Conclusion : Twin Peaks est un Labyrinthe Psychanalytique
Twin Peaks se présente comme bien plus qu’une série télévisée : c’est une véritable plongée dans les profondeurs de l’inconscient. En combinant les ressorts du thriller avec les dimensions du rêve, du mythe et de la symbolique, elle offre une exploration dense et vertigineuse des zones d’ombre de la psyché humaine.
À travers les concepts freudiens, la série mobilise le Ça, le travail du rêve et l’inquiétante étrangeté (Unheimlich) pour mettre en scène les forces obscures qui agitent les personnages sous la surface de leur quotidien. Les archétypes jungiens— notamment l’Ombre, le Héros et le Soi — structurent l’errance intérieure de Dale Cooper comme une véritable quête initiatique, un parcours de transformation intérieure au cœur du mystère.
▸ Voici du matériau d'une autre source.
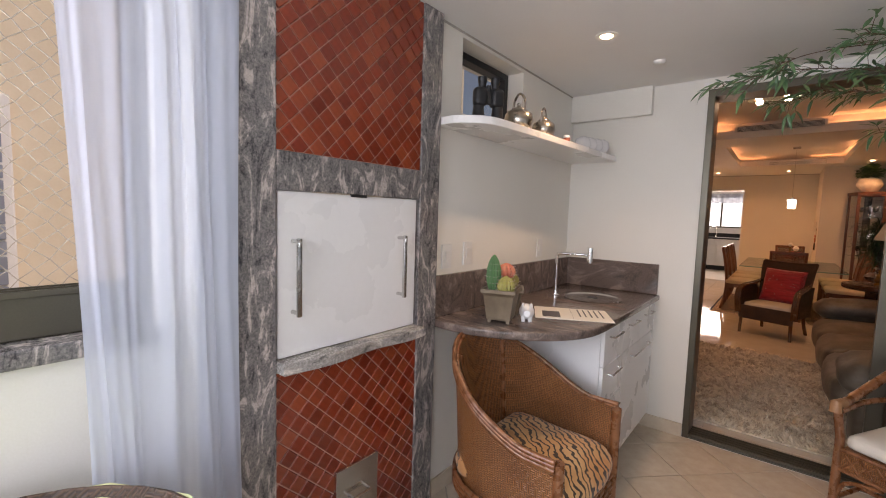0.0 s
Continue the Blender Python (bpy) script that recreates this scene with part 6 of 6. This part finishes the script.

Du côté lacanien, Twin Peaks laisse entrevoir les effets du Réel lorsque celui-ci surgit de manière brute et traumatique, éclatant les cadres du symbolique et provoquant la fragmentation du moi. Le désir, chez Lacan toujours en fuite, trouve ici une forme d’errance labyrinthique : chaque réponse mène à une nouvelle énigme, comme dans une analyse où l’on ne fait que cerner un manque fondamental.
En somme, Twin Peaks agit comme un miroir déformant de notre propre inconscient, où se rejouent les conflits entre pulsion, identité, et vérité. Suivre Dale Cooper, c’est entreprendre soi-même un voyage périlleux à travers les paysages mouvants de la psyché — un voyage où l’on affronte à la fois nos démons intérieurs et notre potentiel de transformation.